Common across these existing works is the use of human-generated solution sequences. In our
work, we introduce our GSM8K-R dataset to explicitly contrast performance on different types of
solution sequences and explore how explicit focus on generating a structured abstract relational
plan can improve learning, an analysis that would not be possible with existing datasets. We
also introduce the unit conversion (UC) task, a completely synthetic task domain to complement
our exploration of solving problems expressed in natural language. This parallels the approach of
Gontier et al. [2020], with a crucial difference. These authors investigated logical reasoning over
a fixed data-base of specific relational facts, training models to produce an inferable relation to a
probe question, and found only small advantages of a plan sequence compared to generating the
answer directly. In contrast, our UC task affords separating the abstract relational plan from the
specific numerical computations. This allows us to demonstrate a striking advantage from learning
to produce the abstract relational sequence rather than just the necessary numerical expressions.
4 Experiments
We use two tasks to explore the possible benefits or relational abstractions: a set of natural language
math problems from the Grade School Math 8K (GSM8K) dataset [Cobbe et al., 2021], and an
abstract unit conversion task (UC) in which the model must determine how the number of units of
one type corresponds to a specified number of units of another type. Both tasks contain quantities
and relations that can be represented by a graph, and involve formulating and solving a series of
numerical equations. However, the two tasks pose different challenges, allow different approaches to
model training, and afford different comparison conditions and analyses.

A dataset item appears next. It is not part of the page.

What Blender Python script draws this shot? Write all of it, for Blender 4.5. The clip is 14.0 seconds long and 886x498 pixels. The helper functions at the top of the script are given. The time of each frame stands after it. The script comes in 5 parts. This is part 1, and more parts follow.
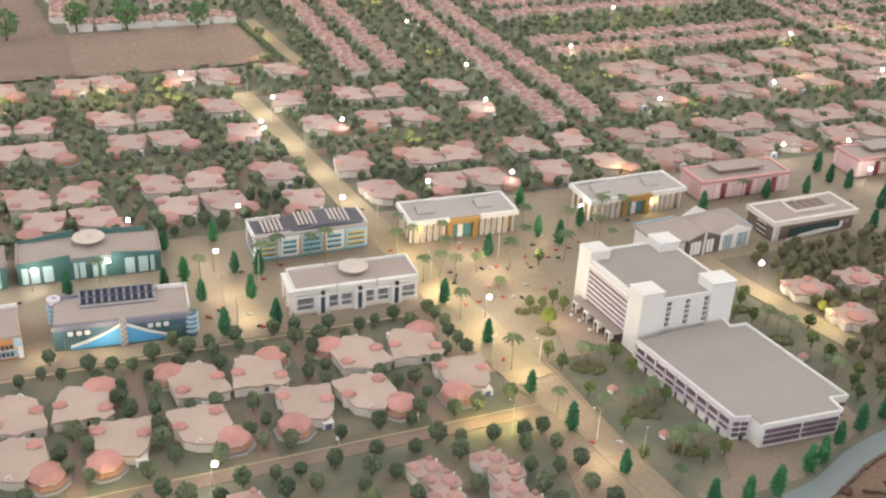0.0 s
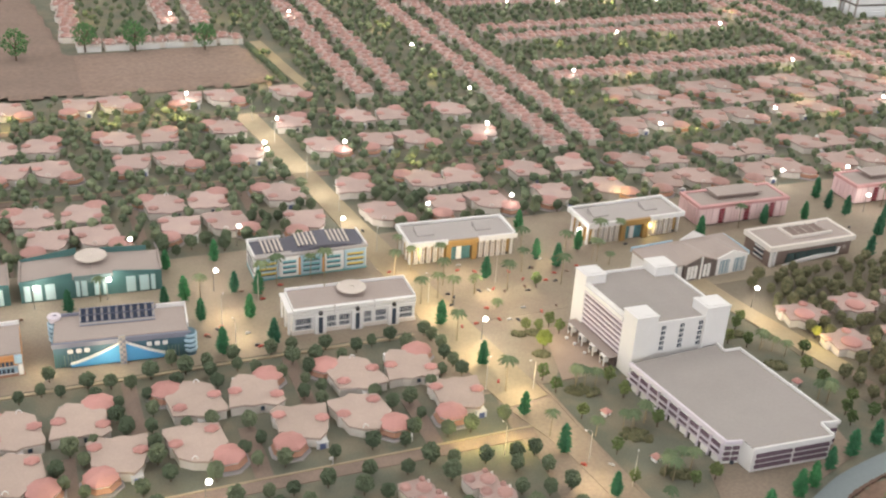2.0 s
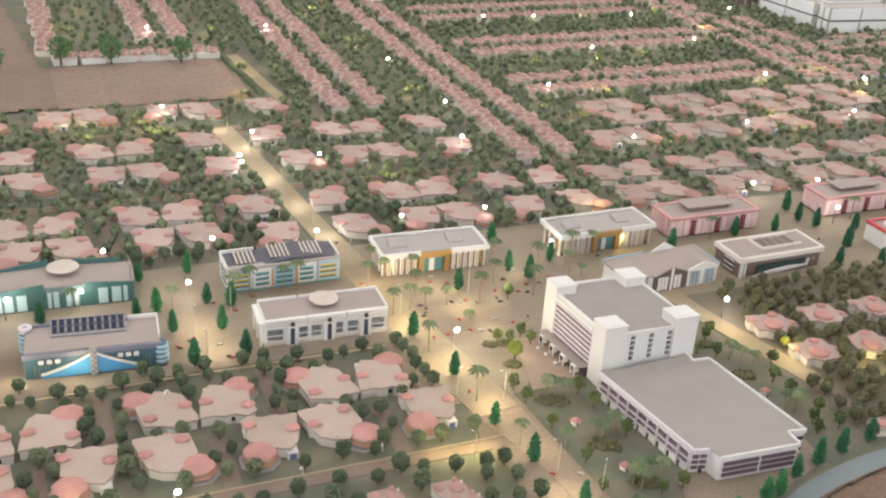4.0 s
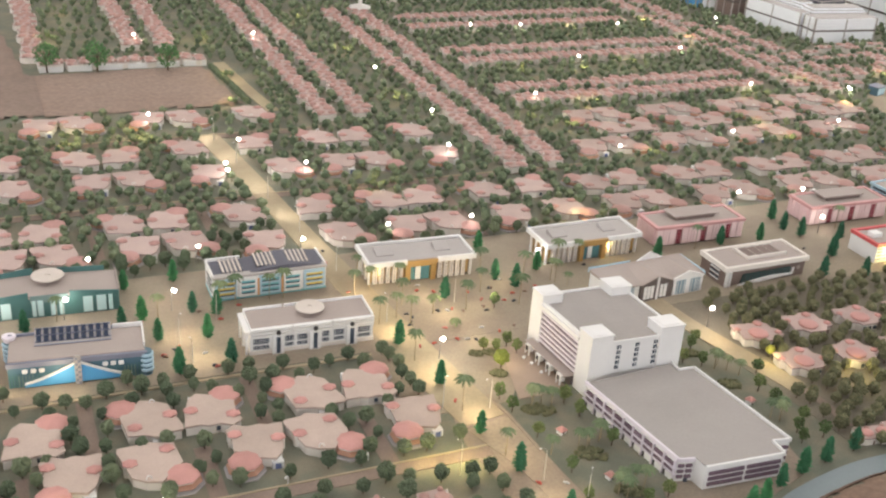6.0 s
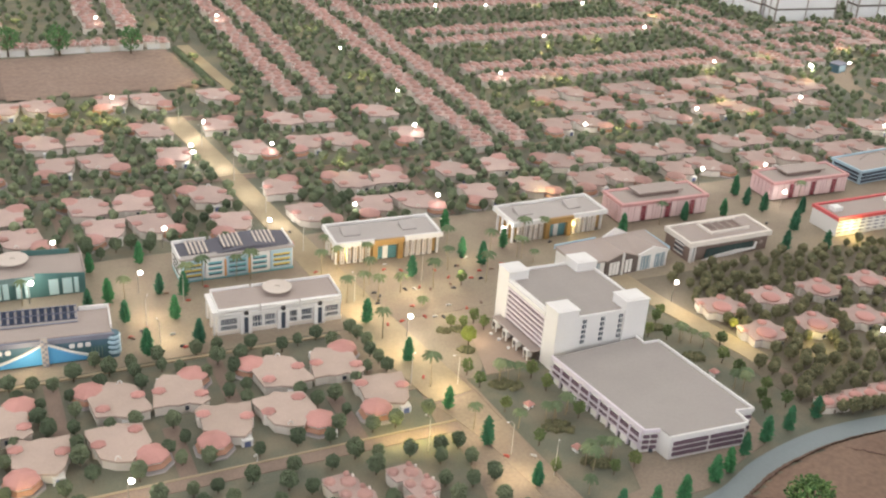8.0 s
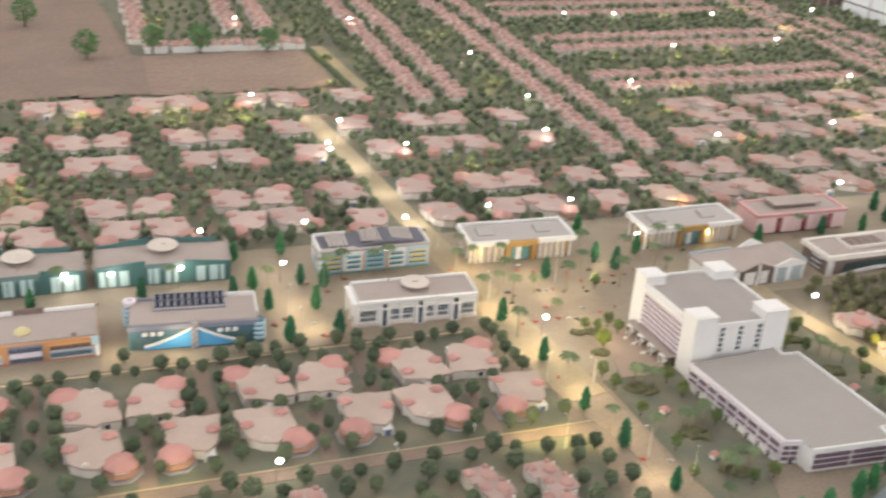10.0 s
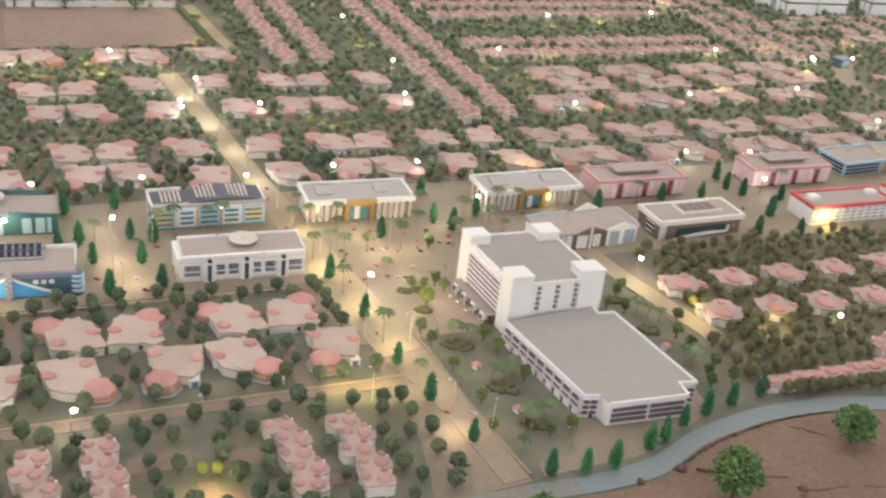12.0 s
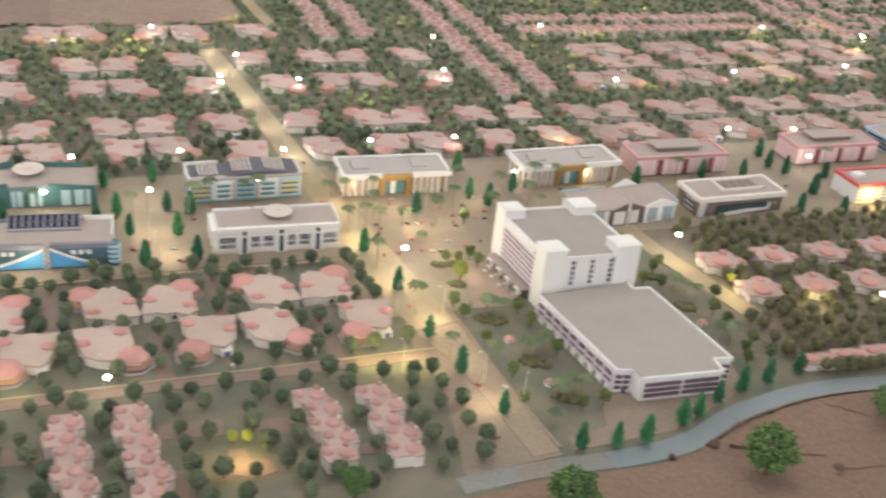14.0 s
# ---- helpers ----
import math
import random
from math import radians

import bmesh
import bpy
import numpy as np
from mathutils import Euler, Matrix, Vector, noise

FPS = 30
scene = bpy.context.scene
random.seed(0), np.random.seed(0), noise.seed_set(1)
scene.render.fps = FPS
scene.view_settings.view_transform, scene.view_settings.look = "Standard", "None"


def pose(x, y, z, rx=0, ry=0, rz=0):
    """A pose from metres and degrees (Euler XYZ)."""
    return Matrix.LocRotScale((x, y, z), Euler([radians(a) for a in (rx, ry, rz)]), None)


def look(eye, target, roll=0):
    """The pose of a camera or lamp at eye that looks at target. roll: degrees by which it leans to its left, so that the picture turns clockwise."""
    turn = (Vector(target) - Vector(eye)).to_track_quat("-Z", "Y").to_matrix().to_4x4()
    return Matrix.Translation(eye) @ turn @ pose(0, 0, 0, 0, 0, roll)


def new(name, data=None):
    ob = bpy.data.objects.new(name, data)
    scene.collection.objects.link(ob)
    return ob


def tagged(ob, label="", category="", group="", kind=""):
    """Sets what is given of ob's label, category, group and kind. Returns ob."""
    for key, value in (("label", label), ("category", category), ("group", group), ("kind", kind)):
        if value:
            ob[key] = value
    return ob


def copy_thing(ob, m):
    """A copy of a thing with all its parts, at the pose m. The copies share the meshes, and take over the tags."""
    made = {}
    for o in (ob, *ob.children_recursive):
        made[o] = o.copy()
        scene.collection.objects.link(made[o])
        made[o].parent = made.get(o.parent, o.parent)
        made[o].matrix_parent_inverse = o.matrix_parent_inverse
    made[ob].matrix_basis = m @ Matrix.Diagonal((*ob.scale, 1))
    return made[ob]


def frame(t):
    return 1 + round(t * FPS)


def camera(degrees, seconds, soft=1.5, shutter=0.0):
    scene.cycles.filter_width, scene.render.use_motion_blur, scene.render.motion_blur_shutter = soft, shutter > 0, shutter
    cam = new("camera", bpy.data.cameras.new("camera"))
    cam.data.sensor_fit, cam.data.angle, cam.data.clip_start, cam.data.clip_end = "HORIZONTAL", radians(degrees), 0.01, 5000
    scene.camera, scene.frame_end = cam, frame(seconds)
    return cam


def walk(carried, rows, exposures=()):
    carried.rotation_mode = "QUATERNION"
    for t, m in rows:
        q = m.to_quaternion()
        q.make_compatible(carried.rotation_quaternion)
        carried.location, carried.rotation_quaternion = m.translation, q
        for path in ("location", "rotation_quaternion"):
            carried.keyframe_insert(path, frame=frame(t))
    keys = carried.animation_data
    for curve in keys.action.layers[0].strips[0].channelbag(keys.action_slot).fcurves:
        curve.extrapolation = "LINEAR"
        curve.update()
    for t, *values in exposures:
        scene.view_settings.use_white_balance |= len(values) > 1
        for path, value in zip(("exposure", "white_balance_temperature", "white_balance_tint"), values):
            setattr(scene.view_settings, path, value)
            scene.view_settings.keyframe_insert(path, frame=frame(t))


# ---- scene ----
cam = camera(44.6, 14.0, soft=2.2, shutter=0.8)
PATH = [
    (0, (-0.118, -0.387, 1.497), (0.588, 1.23, 0.557), 3.2),
    (0.5, (-0.113, -0.39, 1.505), (0.589, 1.235, 0.575), 3.2),
    (1, (-0.107, -0.403, 1.507), (0.592, 1.229, 0.585), 3.2),
    (1.5, (-0.106, -0.406, 1.509), (0.593, 1.231, 0.597), 3.3),
    (2, (-0.099, -0.42, 1.516), (0.597, 1.221, 0.608), 3.5),
    (2.5, (-0.093, -0.431, 1.512), (0.613, 1.208, 0.61), 3.6),
    (3, (-0.085, -0.443, 1.515), (0.637, 1.194, 0.621), 3.8),
    (5.5, (-0.079, -0.451, 1.518), (0.659, 1.192, 0.648), 4.0),
    (6, (-0.078, -0.449, 1.52), (0.675, 1.188, 0.653), 4.3),
    (6.5, (-0.084, -0.447, 1.521), (0.678, 1.186, 0.654), 4.4),
    (7, (-0.087, -0.449, 1.519), (0.68, 1.179, 0.648), 4.4),
    (7.2, (-0.083, -0.454, 1.512), (0.706, 1.155, 0.624), 4.8),
    (9.3, (-0.075, -0.482, 1.512), (0.716, 1.125, 0.624), 3.7),
    (9.5, (-0.114, -0.469, 1.509), (0.623, 1.178, 0.647), 4.4),
    (10, (-0.187, -0.472, 1.496), (0.444, 1.206, 0.61), 4.0),
    (10.5, (-0.158, -0.499, 1.496), (0.366, 1.209, 0.597), 3.8),
    (11, (-0.042, -0.564, 1.489), (0.529, 1.119, 0.571), 4.8),
    (11.5, (0.036, -0.599, 1.489), (0.753, 1.028, 0.574), 6.8),
    (12, (0.052, -0.602, 1.491), (0.808, 1.006, 0.573), 7.0),
    (12.5, (0.08, -0.607, 1.48), (0.883, 0.965, 0.541), 7.3),
    (13, (0.069, -0.603, 1.469), (0.83, 0.988, 0.526), 7.0),
    (13.5, (0.045, -0.611, 1.469), (0.666, 1.034, 0.517), 5.7),
    (14, (0.085, -0.617, 1.463), (0.759, 1.008, 0.511), 6.2),
]
walk(cam, [(t, look(eye, target, roll)) for t, eye, target, roll in PATH])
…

The GSM8K dataset consists of realistic word problems requiring a broad understanding of
mathematical concepts and their application to grade school math problems. The dataset includes
human-generated mixed expressions that usually step through the problems in a linear order corre-
sponding to the problem statement in a fairly small number of solution steps. Because these are word
problems, they challenge the model’s natural language understanding and general world knowledge
(such as the fact that a dozen consists of 12 items, or that the number of eggs increases when it is
laid by a chicken but decreases when it is used in baking cookies). We present our GSM8K-R dataset
by building on the GSM8K dataset, adding human annotations that extract the core components
of the reasoning process, namely the entities, quantities, and the arithmetic operations that define
the entities’ relations. In this setting we fine-tune pre-trained language models and compare our
proposed conditions to the natural language based comparison conditions provided with the data
set.
The unit conversion task avoids the natural language understanding and world knowledge issues
4